Exercise goal: Copy the listing below in full and skip every picture.
----- Available data -----
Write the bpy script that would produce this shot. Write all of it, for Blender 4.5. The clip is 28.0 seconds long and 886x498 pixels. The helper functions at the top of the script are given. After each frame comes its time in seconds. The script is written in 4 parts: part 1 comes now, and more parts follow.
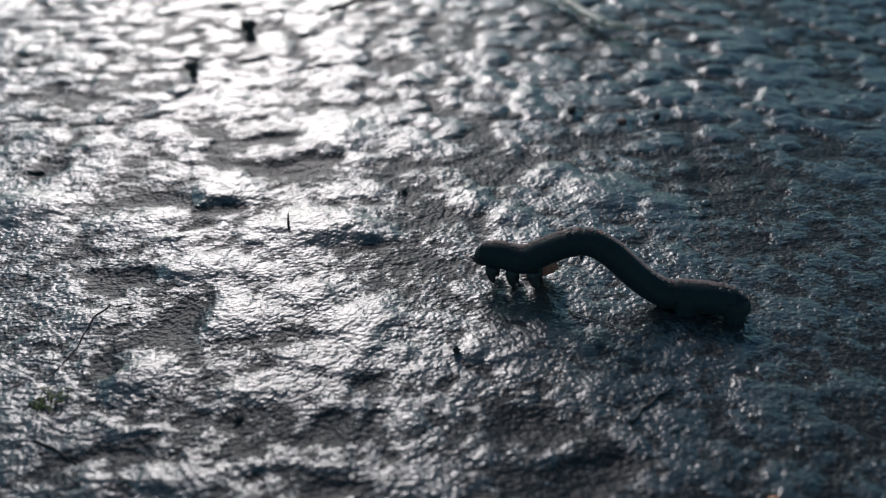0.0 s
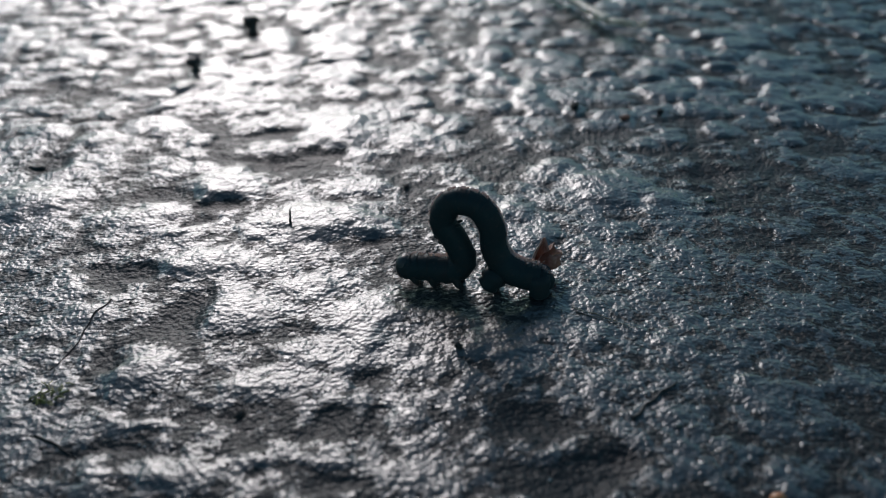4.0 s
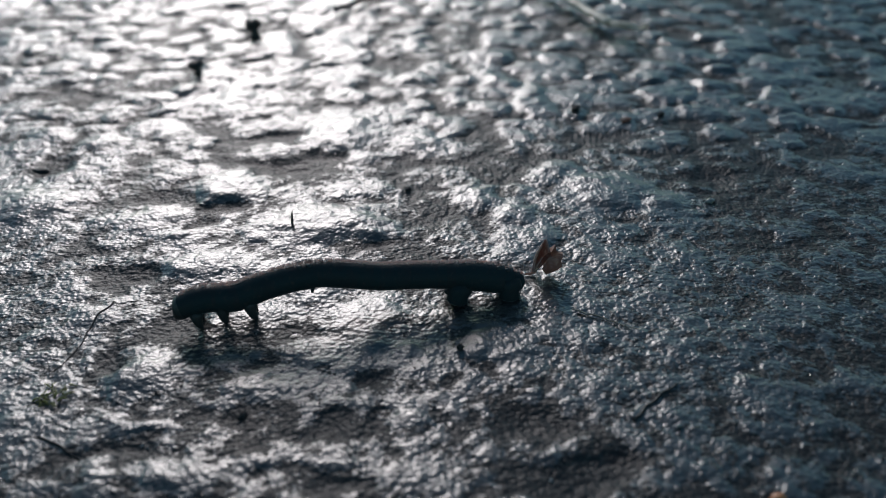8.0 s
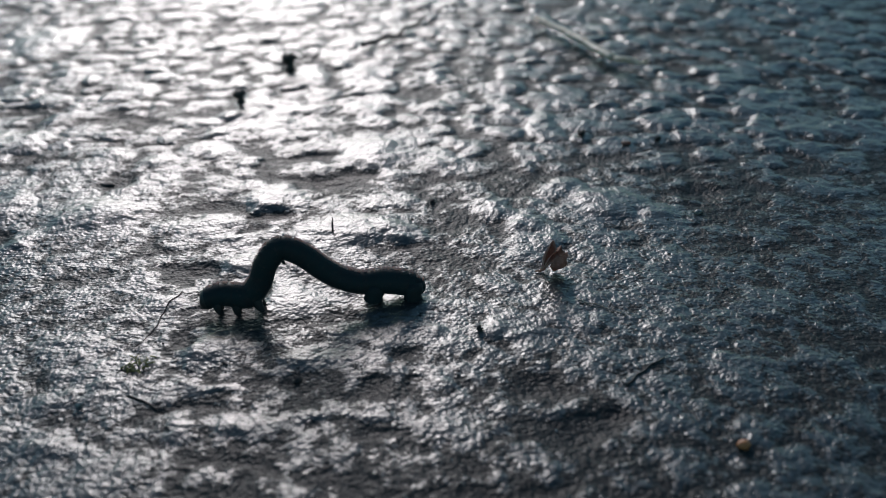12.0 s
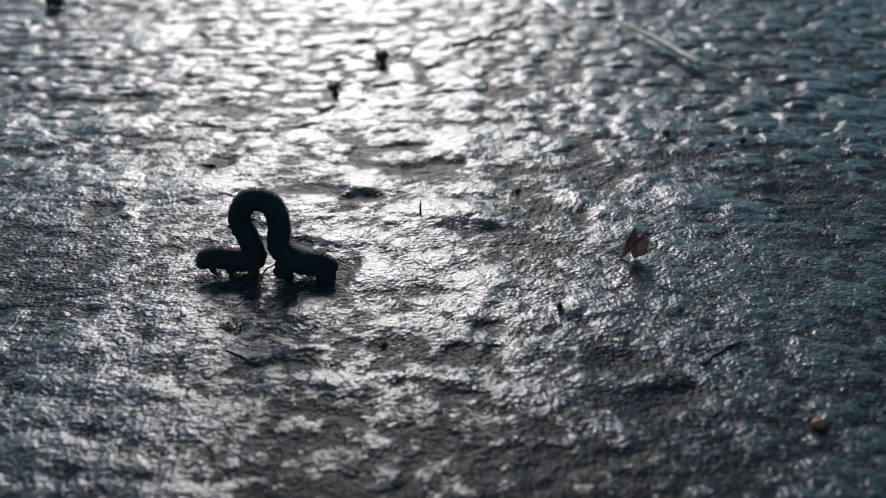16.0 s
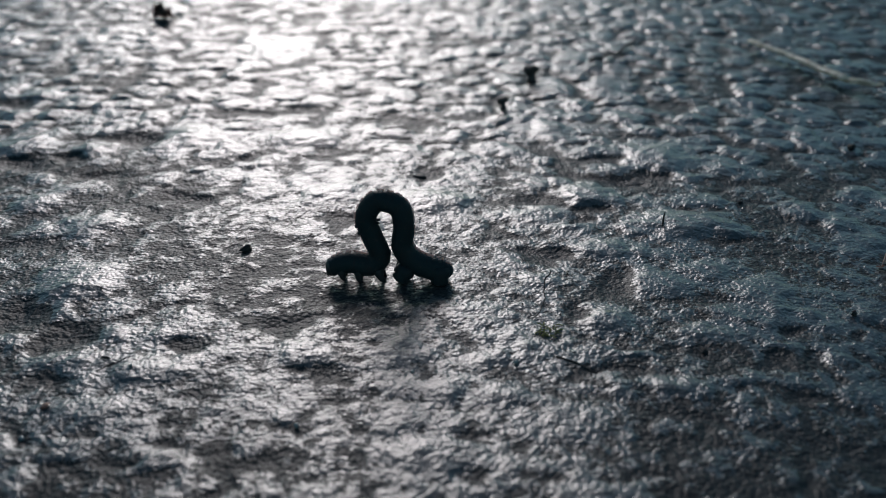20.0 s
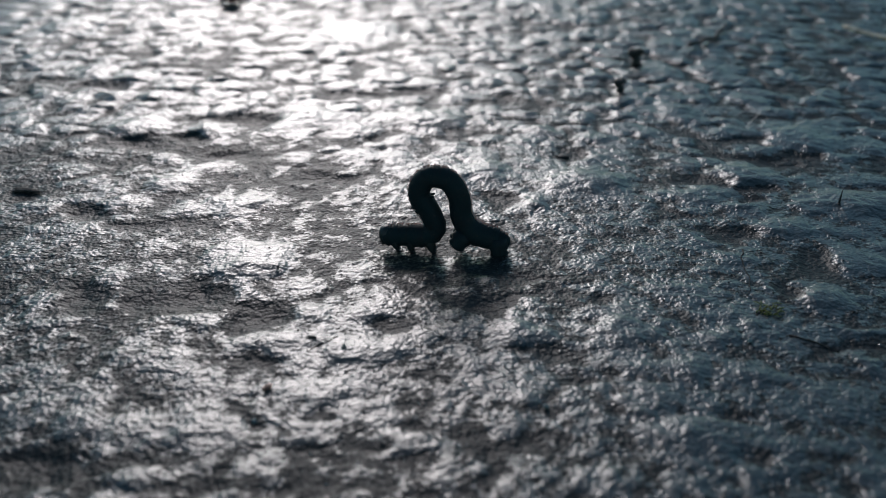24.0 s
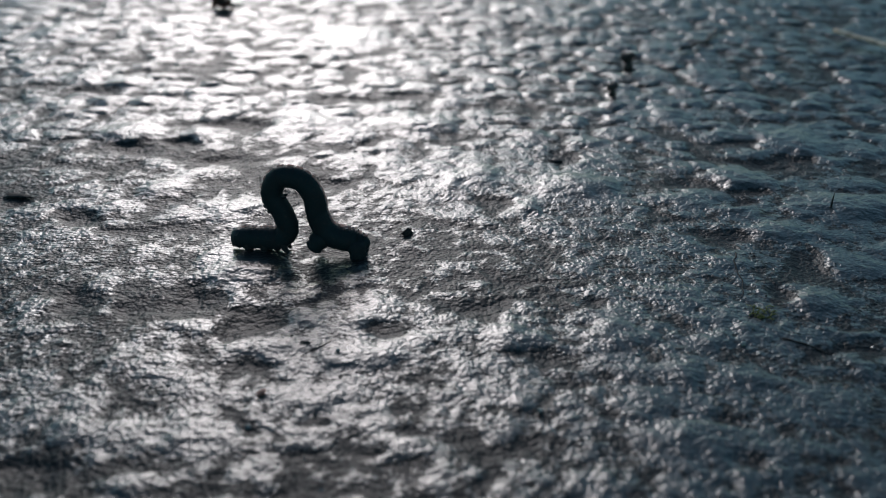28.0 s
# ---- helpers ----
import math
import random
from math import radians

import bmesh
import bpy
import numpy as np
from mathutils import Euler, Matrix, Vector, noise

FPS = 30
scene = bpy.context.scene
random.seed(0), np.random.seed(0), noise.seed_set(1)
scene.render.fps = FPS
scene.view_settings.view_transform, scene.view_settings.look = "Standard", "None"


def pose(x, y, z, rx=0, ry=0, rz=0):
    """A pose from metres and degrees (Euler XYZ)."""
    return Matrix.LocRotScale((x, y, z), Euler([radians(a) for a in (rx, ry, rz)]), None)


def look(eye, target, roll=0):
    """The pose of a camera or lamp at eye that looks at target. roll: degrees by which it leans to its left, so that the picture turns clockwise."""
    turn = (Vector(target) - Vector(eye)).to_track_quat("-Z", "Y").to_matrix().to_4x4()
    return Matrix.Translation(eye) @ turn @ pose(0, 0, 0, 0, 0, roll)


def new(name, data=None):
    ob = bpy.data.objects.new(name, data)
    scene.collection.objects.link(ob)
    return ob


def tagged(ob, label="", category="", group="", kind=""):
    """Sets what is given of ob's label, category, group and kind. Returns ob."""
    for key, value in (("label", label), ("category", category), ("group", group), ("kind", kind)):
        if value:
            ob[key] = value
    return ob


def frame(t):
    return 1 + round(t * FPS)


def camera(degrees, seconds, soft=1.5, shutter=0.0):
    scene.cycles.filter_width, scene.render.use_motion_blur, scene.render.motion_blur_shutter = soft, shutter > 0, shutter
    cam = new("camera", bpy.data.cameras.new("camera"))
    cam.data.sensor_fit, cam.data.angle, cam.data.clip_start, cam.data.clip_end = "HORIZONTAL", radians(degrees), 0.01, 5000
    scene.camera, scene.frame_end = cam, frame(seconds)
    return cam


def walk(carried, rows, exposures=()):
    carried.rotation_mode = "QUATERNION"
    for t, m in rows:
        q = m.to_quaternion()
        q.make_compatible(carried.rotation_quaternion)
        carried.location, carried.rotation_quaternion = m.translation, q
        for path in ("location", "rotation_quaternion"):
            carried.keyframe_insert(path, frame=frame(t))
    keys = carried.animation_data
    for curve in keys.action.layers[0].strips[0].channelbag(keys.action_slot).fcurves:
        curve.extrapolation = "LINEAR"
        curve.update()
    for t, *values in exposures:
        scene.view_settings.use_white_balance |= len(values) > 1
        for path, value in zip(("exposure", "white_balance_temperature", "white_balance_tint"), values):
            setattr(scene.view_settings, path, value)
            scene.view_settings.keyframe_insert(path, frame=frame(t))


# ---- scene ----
-----
Output:
Write the bpy script that would produce this shot. Write all of it, for Blender 4.5. The clip is 28.0 seconds long and 886x498 pixels. The helper functions at the top of the script are given. After each frame comes its time in seconds. The script is written in 4 parts: part 1 comes now, and more parts follow.
0.0 s
4.0 s
8.0 s
12.0 s
16.0 s
20.0 s
24.0 s
28.0 s
# ---- helpers ----
import math
import random
from math import radians

import bmesh
import bpy
import numpy as np
from mathutils import Euler, Matrix, Vector, noise

FPS = 30
scene = bpy.context.scene
random.seed(0), np.random.seed(0), noise.seed_set(1)
scene.render.fps = FPS
scene.view_settings.view_transform, scene.view_settings.look = "Standard", "None"


def pose(x, y, z, rx=0, ry=0, rz=0):
    """A pose from metres and degrees (Euler XYZ)."""
    return Matrix.LocRotScale((x, y, z), Euler([radians(a) for a in (rx, ry, rz)]), None)


def look(eye, target, roll=0):
    """The pose of a camera or lamp at eye that looks at target. roll: degrees by which it leans to its left, so that the picture turns clockwise."""
    turn = (Vector(target) - Vector(eye)).to_track_quat("-Z", "Y").to_matrix().to_4x4()
    return Matrix.Translation(eye) @ turn @ pose(0, 0, 0, 0, 0, roll)


def new(name, data=None):
    ob = bpy.data.objects.new(name, data)
    scene.collection.objects.link(ob)
    return ob


def tagged(ob, label="", category="", group="", kind=""):
    """Sets what is given of ob's label, category, group and kind. Returns ob."""
    for key, value in (("label", label), ("category", category), ("group", group), ("kind", kind)):
        if value:
            ob[key] = value
    return ob


def frame(t):
    return 1 + round(t * FPS)


def camera(degrees, seconds, soft=1.5, shutter=0.0):
    scene.cycles.filter_width, scene.render.use_motion_blur, scene.render.motion_blur_shutter = soft, shutter > 0, shutter
    cam = new("camera", bpy.data.cameras.new("camera"))
    cam.data.sensor_fit, cam.data.angle, cam.data.clip_start, cam.data.clip_end = "HORIZONTAL", radians(degrees), 0.01, 5000
    scene.camera, scene.frame_end = cam, frame(seconds)
    return cam


def walk(carried, rows, exposures=()):
    carried.rotation_mode = "QUATERNION"
    for t, m in rows:
        q = m.to_quaternion()
        q.make_compatible(carried.rotation_quaternion)
        carried.location, carried.rotation_quaternion = m.translation, q
        for path in ("location", "rotation_quaternion"):
            carried.keyframe_insert(path, frame=frame(t))
    keys = carried.animation_data
    for curve in keys.action.layers[0].strips[0].channelbag(keys.action_slot).fcurves:
        curve.extrapolation = "LINEAR"
        curve.update()
    for t, *values in exposures:
        scene.view_settings.use_white_balance |= len(values) > 1
        for path, value in zip(("exposure", "white_balance_temperature", "white_balance_tint"), values):
            setattr(scene.view_settings, path, value)
            scene.view_settings.keyframe_insert(path, frame=frame(t))


# ---- scene ----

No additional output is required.